Ownership: In 1989, Rancho Murieta Properties Inc. (RMPI) transferred the "Cable Facility and associated property rights to RMA",4 by virtue of the 1989 Cable Television Agreement ("Cable Agreement") and the transfer explicitly included "all rights, title, and interest" and "all equipment and personal property" associated with the cable facility.5  Additionally, the Cable Agreement gives RMA the right to transfer our cable facility to another non-profit.6 It is clear that RMA owns the cable facility.

Member Enjoyment: The cable facility is used for the enjoyment of all Members, guests and lessees because it provides cable and internet services to the membership. The recently enacted "opt out" option for programming, which inherently violates the bylaw amendment, does not vitiate our cable facility's characterization as a "Common Area." Such a notion would be akin to believing that an Association park cannot be characterized as an "Association Common Area" if it is not used and enjoyed by each and every Member of the Association. Furthermore, even given the flawed language of the bylaw amendment, cable must be available to every member of the Association.7

Given the definitions set forth in CC&R Article 1, section 6 and in the California Civil Code, it is imperative that each of you recognize that the Association's cable facility is an "Association Common Area" because the cable facility is "real property" which is "owned" by the Association, and used for the enjoyment of all Members. Your understanding of this straightforward fact is the foundation upon which you should determine how revenue is collected by the Association for the routine day-to-daymaintenance and operations of the cable facility.8

I am in the process of preparing a lengthy analysis of how the cable facility fits in to the Governing Documents and the revenue stream upon which the cable facility must be properly maintained, operated and managed. I anticipate that it will take me another month or so to complete that task. When I have completed the letter, I will send it to each of you. You will see that my interpretation of Association Governing Documents and California law including Davis Sterling fit perfectly like a puzzle. No one part is inconsistent with another. My interpretation is also consistent with the advice repeatedly provided to you by your own Association counsel, and consistent with prior performance of the Association.

Despite the misguided recommendations from any partisan RMA committees, you should treat this Common Area in exactly the same manner you treat all other Association Common Areas.9 The routine maintenance and operations of our cable facility must come from our Regular Assessment as required by our Governing Documents and California law, and your vote should be consistent with that directive. To do otherwise would violate the Governing Documents you as Directors are obligated to abide by.

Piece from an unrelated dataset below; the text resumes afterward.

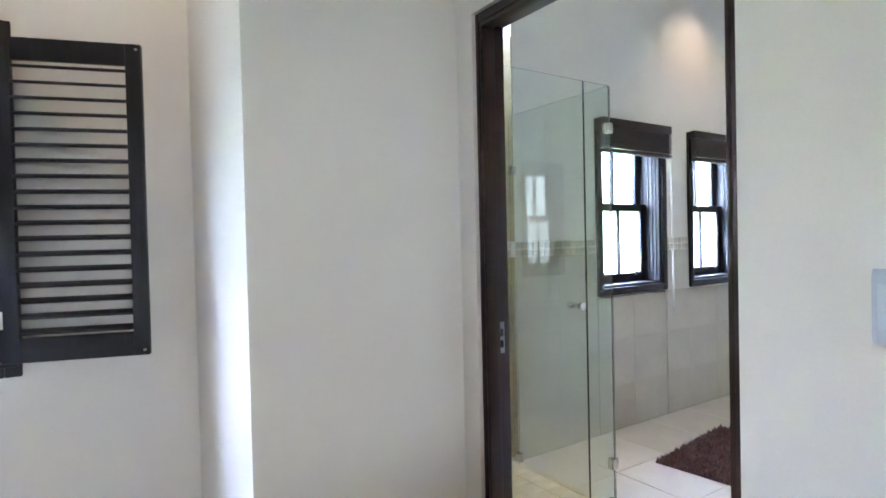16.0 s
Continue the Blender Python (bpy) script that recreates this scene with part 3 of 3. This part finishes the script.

Please call me at 365-3501 if you have any questions. Thank you for your time and attention to this letter.

Sincerely,

Scott Adams

1 The Declaration of Covenants, Conditions & Restrictions, otherwise known as the "Declaration" or the "CC&Rs", describes the rights and obligations of the membership to the association, and the association to the membership. This includes maintenance responsibilities and restrictions on the use of property. (CA Civil Code 1355(a).)

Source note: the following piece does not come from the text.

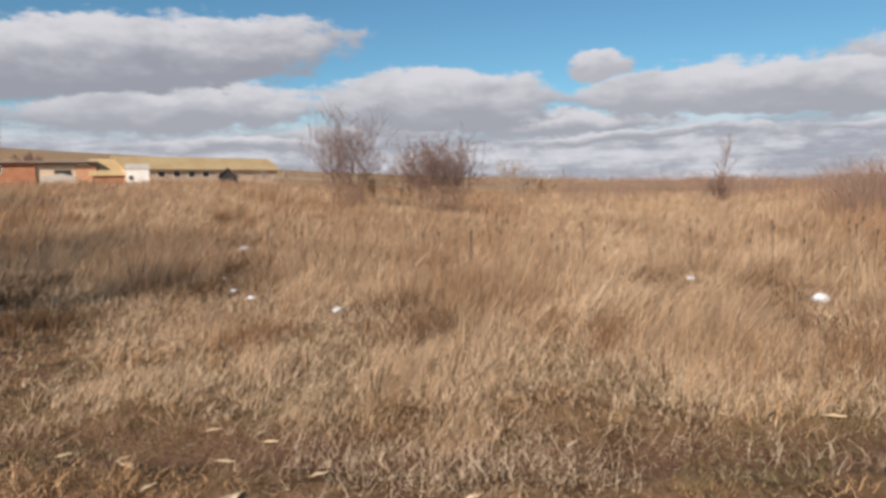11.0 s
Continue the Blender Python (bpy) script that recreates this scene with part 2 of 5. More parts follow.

2 See CA Civil Code 658(2).9 Note that the cable facility is also an "Association Common Facility" as defined in our CC&Rs, That subject will be discussed in my forthcoming letter.

3 "Property is either 1. Real or immovable; or, 2. Personal or movable."(CA Civil Code 657.)

4 See the 1989 Cable Television Agreement, Clause I (g).

5 Cable Television Agreement, Clause 3.

6 Cable Television Agreement, Clause 9, et seq.

7 The "made available" language is taken from the 1989 Cable Television Agreement.

8 The most vocal proponent of the bylaw amendment, Wilbur Haines has said that RMA should "get back to what we're supposed to be doing, enforcing CC&Rs and maintaining common areas."(RanchoMurieta.com, August 7, 2007.) That is exactly what I am advocating in this letter.

9 Note that the cable facility is also an "Association Common Facility" as defined in our CC&Rs. That subject will be discussed in my forthcoming letter.